Gal Gadot não tem a beleza extensiva e corpo voluptuoso de Lynda Carter, a imagem que se projetou também nos quadrinhos. Mais esguia, ainda assim deslumbrante, ela se preparou para o papel com aulas de Kung Fu, Kickboxing, Capoeira e Jiu-Jitsu, além do treino com espada, para as lutas que são as das mais extraordinárias já vistas nos filmes de heróis. O grande acerto da direção foi investir sem medo no carisma natural da atriz, a quem uma câmera apaixonada não cansa de flagrar em planos médios e super-closes. Gal confere à Mulher-Maravilha um misto de inocência e sedução, ela nunca é mostrada de modo vulgar, o que somente o olhar atento da condução feminina poderia garantir. Aliás, o único nu presente do filme é de um homem (o bonitão Chris Pine), seu par romântico no filme.
Claro que há trama de amor, com aproximações e adiamentos entre a jovem Diana e o soldado espião Steve Trevor. O suspense clichê para o beijo, para o sexo e sua consolidação como casal, tudo isto está lá. O romance, contudo, é pouco enfatizado, já que interessa justamente o estranhamento de Diana, vinda de uma terra onde as mulheres eram todas poder, agora lançada num ocidente onde as mulheres (o filme se passa durante a II Guerra) eram até então consideradas pouco mais do que objetos decorativos; portanto, menosprezadas e submetidas ao controle dos homens. Isso será explorado em várias cenas em que Diana quebra o protocolo ditado pelos homens.
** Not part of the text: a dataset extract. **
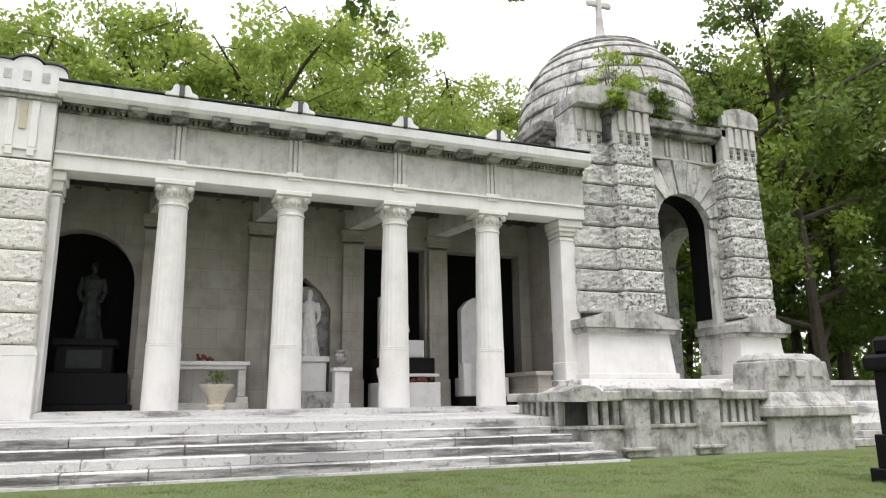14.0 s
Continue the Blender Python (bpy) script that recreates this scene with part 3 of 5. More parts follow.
def pavilion():
    t = thing("pavilion", "soiled rusticated stone pavilion with a stepped dome", "pavilion", (0, 0, 0))
    part("terrace", boxes((28.95, 41.0, 13.9, 24.5, 0.0, 1.10), (30.4, 39.0, 15.6, 24.0, 1.10, 1.46), (30.6, 38.8, 15.8, 23.9, 1.46, TB), bevel=0.02), STEP, t, "stepped stone floor")
    r, spring = 1.03, 6.42
    hole = arc(TX, spring, r, 180, 0, 18)
    west, east = 31.3, 38.1
    wall = [(west, TB), (TX - r, TB)] + hole + [(TX + r, TB), (east, TB), (east, 9.0), (west, 9.0)]
    part("front_wall", prism_y(bmesh.new(), wall, 16.85, 17.7), TOWER, t)
    part("rear_wall", prism_y(bmesh.new(), wall, 22.2, 23.1), TOWER, t)
    for x0, x1 in ((31.15, 32.05), (37.4, 38.3)):
        side = [(17.702, TB), (TY - 1.3, TB)] + arc(TY, 5.9, 1.3, 180, 0, 18) + [(TY + 1.3, TB), (22.198, TB), (22.198, 9.0), (17.702, 9.0)]
        part("side_wall", prism_x(bmesh.new(), side, x0, x1), TOWER, t)
    # dark ceiling, jambs and arch underside: the passage's shade put into colour
    part("vault", boxes((32.06, 37.39, 17.71, 22.19, 7.5, 8.9)), CEIL, t, "dark ceiling under the dome")
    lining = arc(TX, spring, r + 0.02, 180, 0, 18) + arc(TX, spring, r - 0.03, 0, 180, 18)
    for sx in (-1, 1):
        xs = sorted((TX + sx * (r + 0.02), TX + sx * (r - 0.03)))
        part("jamb_lining", boxes((xs[0], xs[1], 17.02, 17.72, 3.6, spring)), VOID, t, "near-black shade on the arch jamb")
    part("arch_lining", prism_y(bmesh.new(), lining, 17.02, 17.72), VOID, t, "near-black shade under the arch")
    # battered plinths and rounded copings of the four corner piers
    for x0, x1 in ((30.98, 33.82), (36.22, 37.98)):
        for y0, y1 in ((16.02, 17.75), (22.05, 23.5)):
            bm = bmesh.new()
            box(bm, x0 - 0.06, x1 + 0.06, y0 - 0.06, y1, TB, TB + 0.16, bevel=0.02)
            box(bm, x0, x1, y0, y1, TB + 0.15, 3.02, bevel=0.015, taper=0.09)
            part("plinth", bm, COLUMN, t, "smooth pale plinth")
            c, w = (x0 + x1) / 2, (x1 - x0) / 2 + 0.12
            bm = boxes((c - w + 0.06, c + w - 0.06, y0 - 0.06, y1, 3.0, 3.12), bevel=0.02)
            out = [(c - w, 3.12), (c + w, 3.12), (c + w, 3.36), (c + w * 0.66, 3.46)] + [(c + w * 0.62 * math.cos(radians(q)), 3.46 + 0.13 * math.sin(radians(q))) for q in range(15, 170, 15)] + [(c - w * 0.66, 3.46), (c - w, 3.36)]
            prism_y(bm, out, y0 - 0.14, y1)
            part("coping", bm, LEDGE, t, "weathered rounded coping")
    # rough courses: each pier has a projecting pilaster; the western one also a set-back strip beside the arcade
    z = 3.58
    for k in range(8):
        for sx in (-1, 1):
            b = part("stone_block", rough_block(1.42 - 0.02 * k, 0.60, 0.9, 300 + 7 * k + sx, 0.06, 44, 18), PITTED, t)
            b.matrix_basis = pose(TX + sx * (2.06 - 0.004 * k), 16.2 + 0.012 * k, z)
        b = part("stone_block", rough_block(1.42, 0.60, 0.9, 400 + 7 * k, 0.045, 30, 14), TOWER, t)
        b.matrix_basis = pose(31.83, 16.52 + 0.006 * k, z)
        b = part("stone_block", rough_block(0.42, 0.61, 0.9, 450 + 7 * k, 0.045, 14, 12), TOWER, t)
        b.matrix_basis = pose(38.0 - 0.012 * k, 16.6, z)
        b = part("stone_block", rough_block(1.3, 0.61, 0.5, 500 + 7 * k, 0.045, 18, 12), TOWER, t)
        b.matrix_basis = pose(31.07, 17.85, z, 0, 0, -90)
        z += 0.632
    # wedge stones of the arch, every other one hewn rough
    n = 11
    for i in range(n):
        a0, a1 = 180 - 180 * i / n - 0.9, 180 - 180 * (i + 1) / n + 0.9
        ro = (1.98, 1.78, 2.0)[i % 3] if abs(i - n // 2) > 1 else 2.2
        p = [(TX + q * math.cos(radians(a)), spring + min(q * math.sin(radians(a)), 2.1)) for q, a in ((r, a0), (ro, a0), (ro, a1), (r, a1))]
        part("voussoir", prism_y(bmesh.new(), p, 16.74 - 0.035 * (i % 2), 17.0), TOWER if i % 2 else LEDGE, t)
    # frieze and dark cornice over the arch, between the crowns of the piers
    part("front_frieze", boxes((33.7, 36.8, 16.78, 17.4, 8.56, 9.2), (33.7, 36.8, 16.7, 17.4, 8.5, 8.58), bevel=0.01), STONE, t)
    for k in range(4):
        x = 34.05 + 0.72 * k
        part("frieze_bar", boxes((x - 0.13, x - 0.03, 16.7, 16.85, 8.6, 9.2), (x + 0.03, x + 0.13, 16.7, 16.85, 8.6, 9.2), bevel=0.01), STONE, t)
    # whole cornice is darkened, so its shaded underside is part of the colour
    part("front_cornice", boxes((33.7, 36.75, 16.45, 17.4, 9.2, 9.34), (33.7, 36.75, 16.3, 17.6, 9.34, 9.62), bevel=0.025), GRIME_SHADE, t, "stained cornice with underside shade in its colour")
    for x0, x1, sx in ((30.75, 31.35, -1), (38.2, 38.8, 1)):
        part("side_cornice", boxes((x0, x1, 17.5, 23.2, 9.1, 9.26), (x0 - 0.1, x1 + 0.1, 17.5, 23.2, 9.26, 9.55), bevel=0.02), GRIME_SHADE, t, "stained cornice with underside shade in its colour")
        for i in range(6):
            y = 17.9 + 0.8 * i
            part("frieze_bar", boxes((31.15 if sx < 0 else 38.2, 31.25 if sx < 0 else 38.3, y - 0.12, y + 0.12, 8.4, 9.1), bevel=0.01), STONE, t)
    for x0, x1 in ((31.22, 33.78), (36.55, 37.95)):
        for yf, yb in ((16.2, 17.6), (22.2, 23.4)):
            broad = x1 - x0 > 2
            part("crown_block", boxes((x0 + (1.15 if broad else 0.0), x1, yf + 0.1, yb, 8.6, 9.7), (x0, x1 - 0.2, yf + 0.4, yb, 8.6, 9.7), bevel=0.02), TOWER, t)
            xs = [x1 - 0.2 - 0.3 * k for k in range(4)] + ([x0 + 0.2 + 0.34 * k for k in range(3)] if broad else [])
            for k, x in enumerate(xs):
                y = yf + (0.02 if k < 4 else 0.32)
                part("crown_bar", boxes((x - 0.1, x + 0.1, y, y + 0.2, 9.0, 9.68), bevel=0.015), STONE, t)
                for z in (8.66, 8.82):
                    part("small_cube", boxes((x - 0.05, x + 0.05, y + 0.04, y + 0.2, z, z + 0.1)), GRIME_SHADE, t)
            c, w = (x0 + x1) / 2, (x1 - x0) / 2 + 0.04
            out = [(c - w, 9.7), (c + w, 9.7), (c + w, 10.12), (c + w * 0.8, 10.24), (c + w * 0.45, 10.32), (c, 10.35), (c - w * 0.45, 10.3), (c - w * 0.8, 10.2), (c - w, 10.08)]
            part("crown_cap", prism_y(bmesh.new(), out, yf - 0.02, yb), LEDGE, t, "smooth grey cap stone")
    part("spout", boxes((32.14, 32.38, 16.08, 16.6, 9.42, 9.6), (32.19, 32.33, 16.2, 16.6, 9.15, 9.43), (32.21, 32.31, 16.3, 16.6, 8.7, 9.16), bevel=0.02), DAMP_SHADE, t, "dark stone water spout")
    # the dome in courses, the lower ones of single hewn blocks
    part("drum", lathe(bmesh.new(), [(DR - 0.1, 9.5), (DR + 0.1, 9.64), (DR + 0.1, 9.72), (DR + 0.05, 9.76), (DR + 0.05, 10.1)], 64, DX, DY), TOWER, t)
    rings, rnd = 10, random.Random(44)
    z0, rise = 9.95, 3.68
    for i in range(rings):
        a0, a1 = radians(88 * i / rings), radians(88 * (i + 1) / rings)
        ra, rb = DR * math.cos(a0) ** 0.85, DR * math.cos(a1) ** 0.85
        za, zb = z0 + rise * math.sin(a0), z0 + rise * math.sin(a1)
        prof = [(max(ra - 0.4, 0.02), za - 0.02), (ra + 0.05, za), (ra + 0.09, za + 0.04), (0.55 * ra + 0.45 * rb + 0.12, 0.55 * za + 0.45 * zb), (max(rb, 0.03) + 0.06, zb - 0.03), (max(rb - 0.1, 0.02), zb + 0.01)]
        if i < 5:
            n = 22 - 2 * i
            cuts = [2 * math.pi * (k + 0.22 * rnd.uniform(-1, 1)) / n for k in range(n)]
            for k in range(n):
                b0, b1 = cuts[k] + 0.006, (cuts[k + 1] if k + 1 < n else cuts[0] + 2 * math.pi) - 0.006
                bm = bmesh.new()
                push = rnd.uniform(-0.02, 0.05)
                rows = []
                for j in range(5):
                    u = b0 + (b1 - b0) * j / 4
                    rows.append([bm.verts.new((DX + (q + push * (0 < m < 5) + 0.03 * noise.noise((u * 9, z * 6, i)) * (1 < m < 4)) * math.cos(u), DY + (q + push * (0 < m < 5) + 0.03 * noise.noise((u * 9, z * 6, i)) * (1 < m < 4)) * math.sin(u), z)) for m, (q, z) in enumerate(prof)])
                for p, q in zip(rows, rows[1:]):
                    for m in range(len(prof) - 1):
                        bm.faces.new((p[m], q[m], q[m + 1], p[m + 1]))
                bm.faces.new(rows[0][::-1])
                bm.faces.new(rows[-1])
                part("dome_stone", bm, LEDGE, t)
        else:
            part("dome_ring", lathe(bmesh.new(), prof, 64, DX, DY), LEDGE, t)
    part("dome_core", lathe(bmesh.new(), [(DR * math.cos(radians(q)) ** 0.85 - 0.12, z0 + rise * math.sin(radians(q)) - 0.06) for q in range(0, 80, 6)], 48, DX, DY), GRIME_SHADE, t)
    part("finial", lathe(bmesh.new(), [(0.5, 13.5), (0.52, 13.64), (0.40, 13.72), (0.26, 13.86), (0.17, 14.15), (0.13, 14.6), (0.13, 14.8)], 20, DX, DY), STONE, t)
    bm = boxes((DX - 0.10, DX + 0.10, DY - 0.08, DY + 0.08, 14.75, 16.0), (DX - 0.40, DX + 0.40, DY - 0.075, DY + 0.075, 15.28, 15.48), bevel=0.025)
    for c in ((-0.40, 15.38), (0.40, 15.38), (0, 16.0)):
        ball(bm, (DX + c[0], DY, c[1]), (0.14, 0.09, 0.14), 10)
    part("cross", bm, STONE, t, "grey stone cross with rounded ends")
    return t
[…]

Mulher-Maravilha é um filme para encantar, está lá o “momento uma-linda-mulher” em que Diana vai às compras e desfila diversos “looks” belos mas imprestáveis em termos de conforto e mobilidade para uma guerreira. Aliás, suas habilidades demoram, inteligentemente, a serem exploradas, pois se farão plenas no momento em que ela vai ao campo de batalha lutar para libertar velhos, mulheres e crianças. É um clichê, mas até estes podem render cenas memoráveis quando dirigido com talento. Mais do que a da luta espetacular das Amazonas (ainda na ilha), a passagem pelas trincheiras está toda centrada no domínio de luta da Mulher-Maravilha, na exploração do escudo, da espada, do laço mágico, dos braceletes, da sua própria força e dom de saltar. Interessante perceber como neste, e noutros pontos, os homens presentes no filme lhe servem de escada, “literalmente” de apoio, pois ela surge mitificada como “a Liberdade que guia o povo”, a deusa da vitória a guiar os exércitos.
Uma crítica que se pode fazer ao filme, é a mesma de todos àqueles de heróis. Ao se colocar um vilão potente demais (Diana enfrenta no desfecho o mitológico Deus da Guerra), o final redunda numa profusão de excessos, com explosões e raios enfadonhos, prédios caindo, e resgates no último instante, com desfecho decepcionante, posto que improvável. Inclua neste desfecho um dilema moral (punir a vilã máxima – e fraca – e “ser tão má quanto Ares”), com um sacrifício seguido de uma vitória apoteótica; além da aquisição de um objeto compensatório (a fotografia antiga).
Situada nos anos 40, Diana termina a trama trabalhando no Louvre, já que não pode mais retornar à sua ilha natal. Imortal como deusa que é, ela se converte numa incansável combatente da injustiça e da guerra, sendo prometido nos próximos filmes integrar a Liga da Justiça.
Se os “machos” diretores aprenderem a lição de enfatizarem a personalidade e traços humanos dos personagens (como recentemente feito em Logan), é possível que os filmes de heróis possam significar mais que uma montanha russa de histeria épica de violência estetizada. Mulher-Maravilha é entretenimento inteligente, diverte e encanta, daí o seu sucesso de público e crítica. Que ela contamine as demais produções para se explorar as complexidades dos heróis, investir na trama que tenha uma história a contar e que traga, como plus, uma outra representação, como fez Mulher-Maravilha, sobre o feminino, ampliando o espaço da mulher nos quadrinhos, nos filmes e no mundo.